>> start SUPPLIED MATERIAL

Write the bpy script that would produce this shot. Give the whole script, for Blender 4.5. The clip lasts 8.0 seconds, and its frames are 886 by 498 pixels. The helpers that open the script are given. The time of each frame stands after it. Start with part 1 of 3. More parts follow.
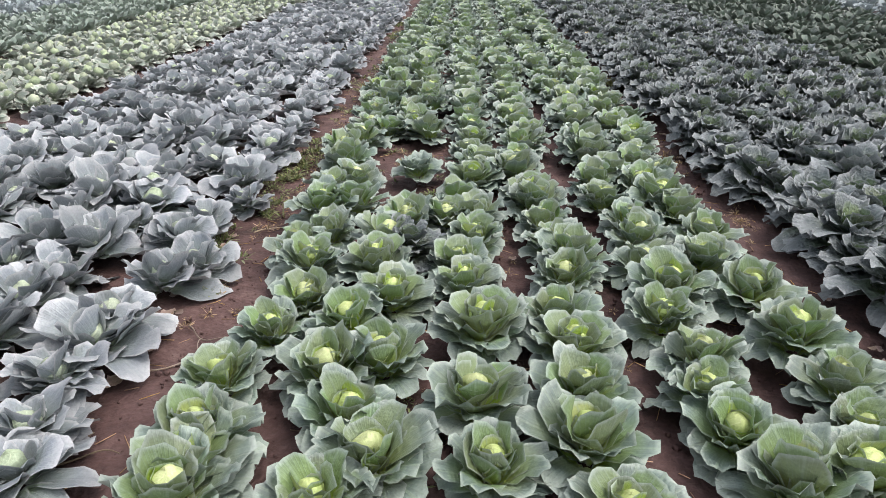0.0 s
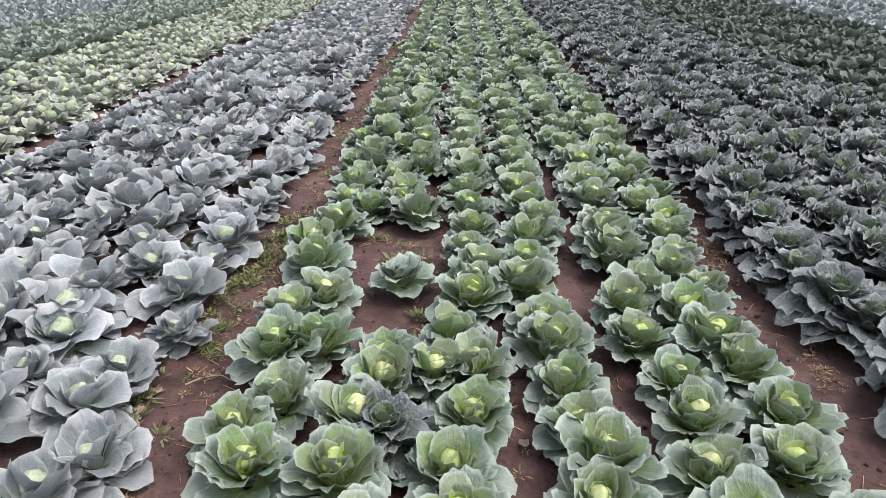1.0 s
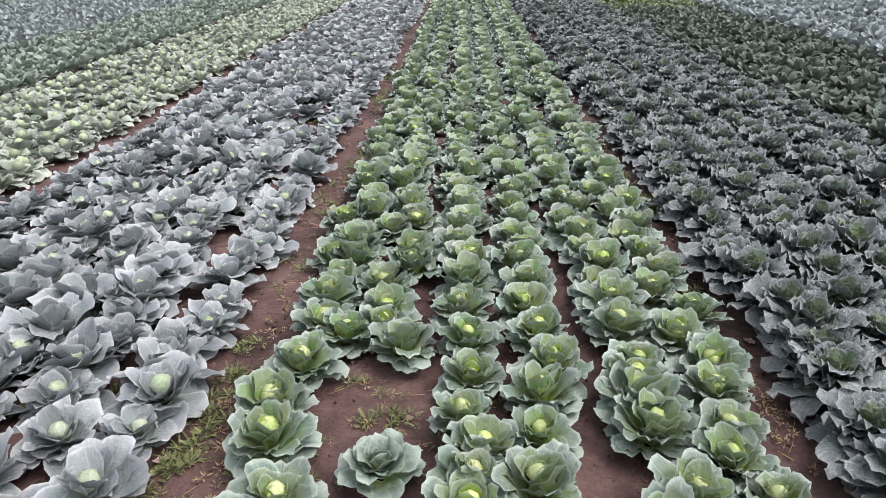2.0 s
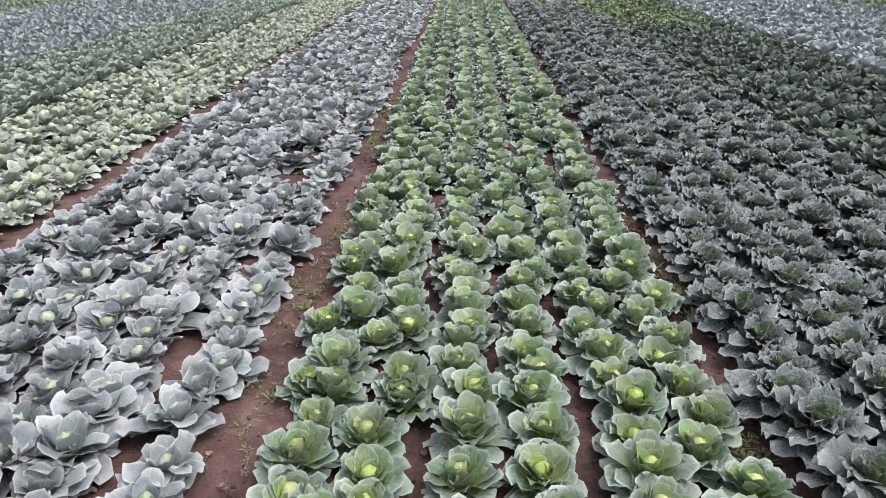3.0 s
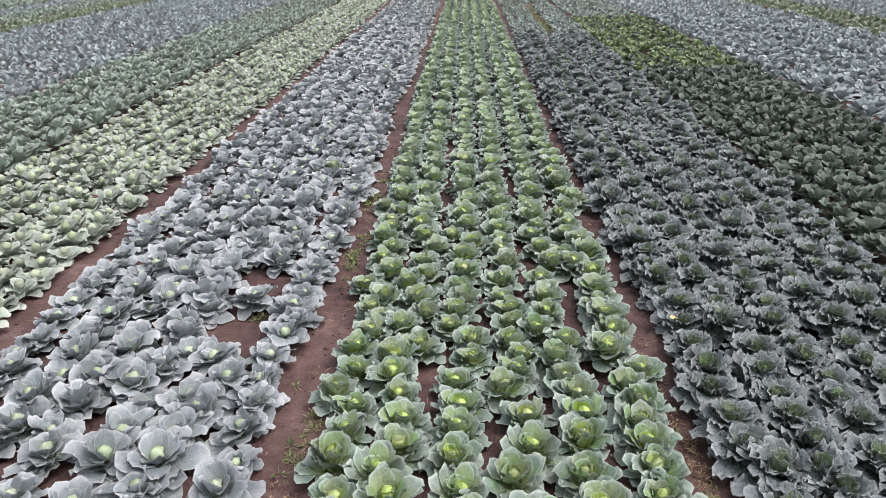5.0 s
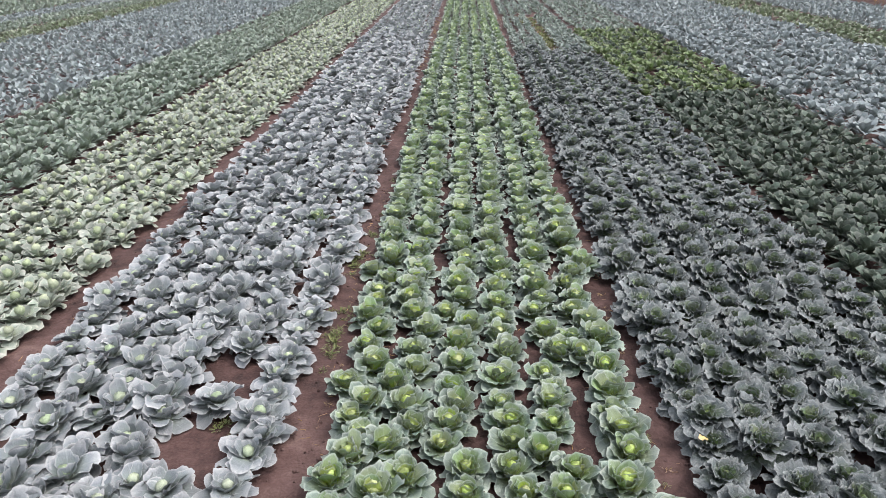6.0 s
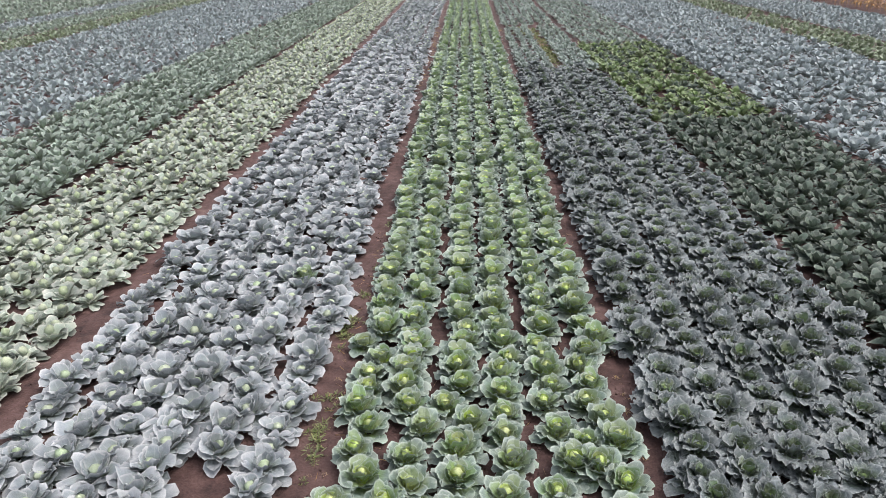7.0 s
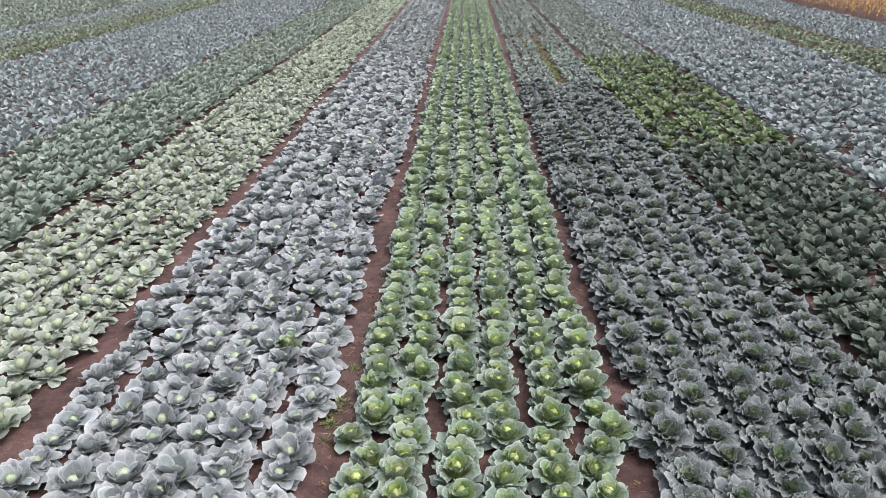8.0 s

>> end SUPPLIED MATERIAL

§ **EXERCISE GOAL**
Transcribe the whole listing exactly. Pictures stay out of your copy.

§ **OUTPUT OF THE EXERCISE**
Write the bpy script that would produce this shot. Give the whole script, for Blender 4.5. The clip lasts 8.0 seconds, and its frames are 886 by 498 pixels. The helpers that open the script are given. The time of each frame stands after it. Start with part 1 of 3. More parts follow.
0.0 s
1.0 s
2.0 s
3.0 s
5.0 s
6.0 s
7.0 s
8.0 s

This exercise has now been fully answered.